Gather up the lines that contain "script".
BEGIN Data entries
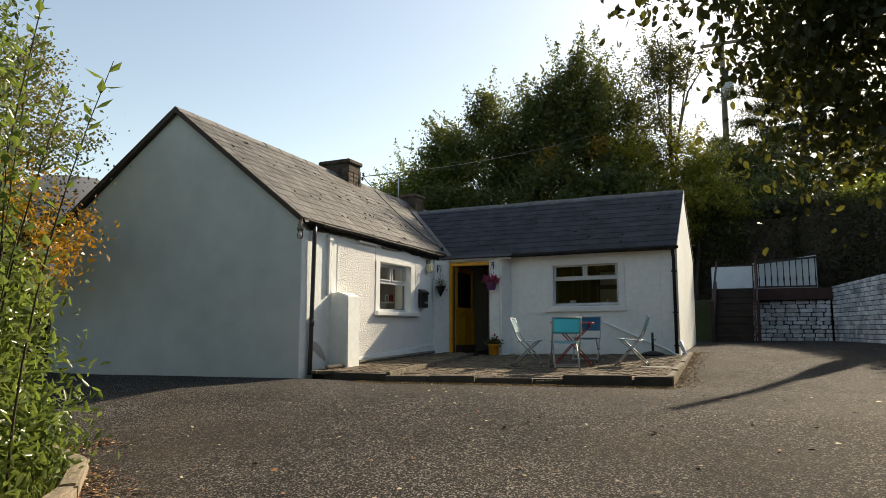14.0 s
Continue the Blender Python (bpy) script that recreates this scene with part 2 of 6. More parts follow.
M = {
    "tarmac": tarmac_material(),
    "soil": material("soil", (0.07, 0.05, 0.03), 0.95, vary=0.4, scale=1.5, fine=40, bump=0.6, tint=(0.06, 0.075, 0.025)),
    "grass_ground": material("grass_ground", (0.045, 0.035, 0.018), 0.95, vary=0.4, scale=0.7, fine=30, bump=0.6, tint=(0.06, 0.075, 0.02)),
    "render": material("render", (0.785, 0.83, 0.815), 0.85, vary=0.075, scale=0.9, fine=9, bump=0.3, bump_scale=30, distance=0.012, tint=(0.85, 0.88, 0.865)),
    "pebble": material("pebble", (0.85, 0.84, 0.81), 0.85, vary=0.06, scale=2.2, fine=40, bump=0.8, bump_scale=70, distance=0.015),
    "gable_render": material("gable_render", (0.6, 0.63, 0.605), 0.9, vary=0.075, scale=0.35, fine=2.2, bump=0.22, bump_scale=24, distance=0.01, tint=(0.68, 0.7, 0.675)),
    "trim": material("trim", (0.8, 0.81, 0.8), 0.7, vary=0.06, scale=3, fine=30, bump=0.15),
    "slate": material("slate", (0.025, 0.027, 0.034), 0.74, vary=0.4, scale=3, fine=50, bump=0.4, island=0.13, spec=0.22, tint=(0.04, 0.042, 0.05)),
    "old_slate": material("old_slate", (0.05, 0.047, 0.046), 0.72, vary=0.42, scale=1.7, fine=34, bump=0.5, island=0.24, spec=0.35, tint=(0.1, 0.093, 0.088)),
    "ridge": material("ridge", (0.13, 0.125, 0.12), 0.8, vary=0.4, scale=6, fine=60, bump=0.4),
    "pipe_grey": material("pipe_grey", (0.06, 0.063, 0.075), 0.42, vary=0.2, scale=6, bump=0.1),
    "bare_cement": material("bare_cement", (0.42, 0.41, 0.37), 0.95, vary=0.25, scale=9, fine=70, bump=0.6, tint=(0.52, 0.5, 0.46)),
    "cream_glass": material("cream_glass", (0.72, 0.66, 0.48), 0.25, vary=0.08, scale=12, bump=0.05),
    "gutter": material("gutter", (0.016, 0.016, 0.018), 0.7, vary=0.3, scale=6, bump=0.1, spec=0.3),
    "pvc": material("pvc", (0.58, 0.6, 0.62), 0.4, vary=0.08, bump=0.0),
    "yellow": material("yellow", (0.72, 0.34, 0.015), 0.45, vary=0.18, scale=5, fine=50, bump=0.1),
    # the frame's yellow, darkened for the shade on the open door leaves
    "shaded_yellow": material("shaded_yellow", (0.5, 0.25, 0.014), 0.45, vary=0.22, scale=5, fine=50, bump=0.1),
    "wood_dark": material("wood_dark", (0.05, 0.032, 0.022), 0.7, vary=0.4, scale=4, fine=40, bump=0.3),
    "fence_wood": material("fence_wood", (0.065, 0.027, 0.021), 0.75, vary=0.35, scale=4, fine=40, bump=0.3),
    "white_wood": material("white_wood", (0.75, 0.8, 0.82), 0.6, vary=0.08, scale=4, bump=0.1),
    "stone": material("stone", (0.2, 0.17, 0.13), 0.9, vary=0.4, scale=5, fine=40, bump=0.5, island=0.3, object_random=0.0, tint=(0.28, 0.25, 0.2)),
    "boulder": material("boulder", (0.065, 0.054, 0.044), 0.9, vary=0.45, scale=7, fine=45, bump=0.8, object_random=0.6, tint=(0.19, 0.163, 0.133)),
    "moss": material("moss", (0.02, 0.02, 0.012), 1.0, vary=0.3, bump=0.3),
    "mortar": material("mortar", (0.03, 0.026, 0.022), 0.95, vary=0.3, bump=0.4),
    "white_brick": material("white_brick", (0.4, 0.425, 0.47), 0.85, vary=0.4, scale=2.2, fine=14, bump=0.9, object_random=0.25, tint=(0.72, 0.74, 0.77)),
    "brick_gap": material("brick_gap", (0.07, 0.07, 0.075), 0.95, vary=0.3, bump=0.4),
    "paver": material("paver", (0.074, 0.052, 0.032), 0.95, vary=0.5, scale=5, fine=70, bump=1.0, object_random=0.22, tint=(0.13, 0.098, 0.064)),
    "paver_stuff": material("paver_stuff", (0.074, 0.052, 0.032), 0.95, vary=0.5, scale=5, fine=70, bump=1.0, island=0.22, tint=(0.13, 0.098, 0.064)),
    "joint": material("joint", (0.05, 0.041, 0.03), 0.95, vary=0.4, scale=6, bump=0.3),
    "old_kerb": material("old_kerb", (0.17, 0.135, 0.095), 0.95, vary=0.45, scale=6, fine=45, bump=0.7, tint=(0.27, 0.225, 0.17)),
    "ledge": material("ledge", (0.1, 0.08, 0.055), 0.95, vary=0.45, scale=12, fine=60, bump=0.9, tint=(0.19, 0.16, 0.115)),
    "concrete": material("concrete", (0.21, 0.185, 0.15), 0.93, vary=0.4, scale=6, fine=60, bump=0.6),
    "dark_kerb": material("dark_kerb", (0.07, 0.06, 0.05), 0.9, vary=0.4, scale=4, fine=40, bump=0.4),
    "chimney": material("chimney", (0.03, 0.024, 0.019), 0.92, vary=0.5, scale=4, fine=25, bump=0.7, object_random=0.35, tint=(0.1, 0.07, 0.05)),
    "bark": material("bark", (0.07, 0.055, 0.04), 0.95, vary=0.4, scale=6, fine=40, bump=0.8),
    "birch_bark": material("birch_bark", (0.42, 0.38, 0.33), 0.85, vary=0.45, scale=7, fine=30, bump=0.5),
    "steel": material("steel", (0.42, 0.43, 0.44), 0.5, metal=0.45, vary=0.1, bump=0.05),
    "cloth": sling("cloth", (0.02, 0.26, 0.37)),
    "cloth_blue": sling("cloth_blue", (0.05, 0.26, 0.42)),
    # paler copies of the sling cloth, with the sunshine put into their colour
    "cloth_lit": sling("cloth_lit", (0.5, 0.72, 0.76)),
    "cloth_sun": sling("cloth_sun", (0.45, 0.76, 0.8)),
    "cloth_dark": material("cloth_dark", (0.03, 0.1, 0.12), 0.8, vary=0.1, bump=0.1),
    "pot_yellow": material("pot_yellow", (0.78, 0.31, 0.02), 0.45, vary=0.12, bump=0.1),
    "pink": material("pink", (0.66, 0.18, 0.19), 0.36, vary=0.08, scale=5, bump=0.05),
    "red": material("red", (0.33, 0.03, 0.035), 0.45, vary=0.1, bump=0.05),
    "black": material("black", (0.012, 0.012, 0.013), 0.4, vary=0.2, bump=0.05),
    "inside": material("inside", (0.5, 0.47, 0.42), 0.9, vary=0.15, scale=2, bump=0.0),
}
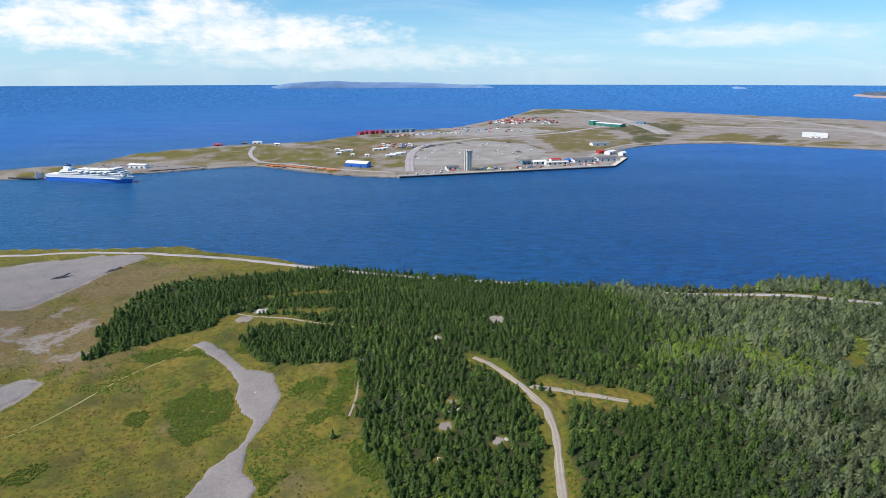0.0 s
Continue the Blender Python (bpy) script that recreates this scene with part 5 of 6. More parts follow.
END Data entries
#### Correct output:
Continue the Blender Python (bpy) script that recreates this scene with part 2 of 6. More parts follow.
Continue the Blender Python (bpy) script that recreates this scene with part 5 of 6. More parts follow.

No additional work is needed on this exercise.